June 29th, 2013 - by DKRPA

For nearly a decade, researchers have been studying how develop technologies that will allow for the creation of driverless cars. Although this may seem like a gimmick, many experts believe that these technologies, if properly used, could help significantly reduce the incidence of car accidents across the country. Currently, federal regulators are approaching a decision as to whether all new cars in the U.S. would be required to have this technology installed.

The use of driverless car technology has been on display this week in Washington, D.C. at a function for the U.S. Department of Transportation. The driverless systems use a combination of Global Positioning System technology and wireless networks to coordinate movements between vehicles.

Given the increase in recent years in accidents caused by distracted driving, the development of systems that do not require driver input makes sense.
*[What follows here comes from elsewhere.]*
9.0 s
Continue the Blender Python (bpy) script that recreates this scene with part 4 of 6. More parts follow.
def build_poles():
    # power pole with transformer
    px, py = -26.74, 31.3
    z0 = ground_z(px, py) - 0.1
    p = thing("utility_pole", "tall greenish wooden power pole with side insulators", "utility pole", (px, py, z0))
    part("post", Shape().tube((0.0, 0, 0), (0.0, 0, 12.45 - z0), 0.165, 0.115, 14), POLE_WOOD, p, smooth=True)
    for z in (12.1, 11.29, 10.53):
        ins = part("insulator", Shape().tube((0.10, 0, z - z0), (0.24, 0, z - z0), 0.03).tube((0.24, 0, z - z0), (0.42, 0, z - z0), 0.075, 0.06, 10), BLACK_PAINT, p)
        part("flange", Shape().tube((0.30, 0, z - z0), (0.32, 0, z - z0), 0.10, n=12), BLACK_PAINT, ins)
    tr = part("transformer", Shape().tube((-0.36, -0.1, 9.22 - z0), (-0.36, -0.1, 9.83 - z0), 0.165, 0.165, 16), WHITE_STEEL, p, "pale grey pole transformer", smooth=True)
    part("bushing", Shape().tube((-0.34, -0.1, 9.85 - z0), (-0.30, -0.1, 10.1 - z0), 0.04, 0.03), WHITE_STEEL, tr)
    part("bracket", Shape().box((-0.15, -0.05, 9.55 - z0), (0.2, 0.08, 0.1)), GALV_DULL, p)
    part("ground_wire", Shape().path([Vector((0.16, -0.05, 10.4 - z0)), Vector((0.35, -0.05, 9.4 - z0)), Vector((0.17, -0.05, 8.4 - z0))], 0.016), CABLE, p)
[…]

In addition to making the roads safer, researchers also hope that driverless systems will lead to a more efficient transportation system that will produce less pollution and cause fewer traffic backups.

Automakers such as General Motors and Ford are currently conducting tests on their own driverless vehicles. The cars are designed to keep a constant speed, maintain distance between other vehicles and to remain centered in traffic lanes. In addition, companies such as Google have been conducting their own tests and, according to experts, it may be working on software that would be key to controlling automated vehicles.

It seems that driverless cars are still a few years away, but they may be here and ready for use before people realize it.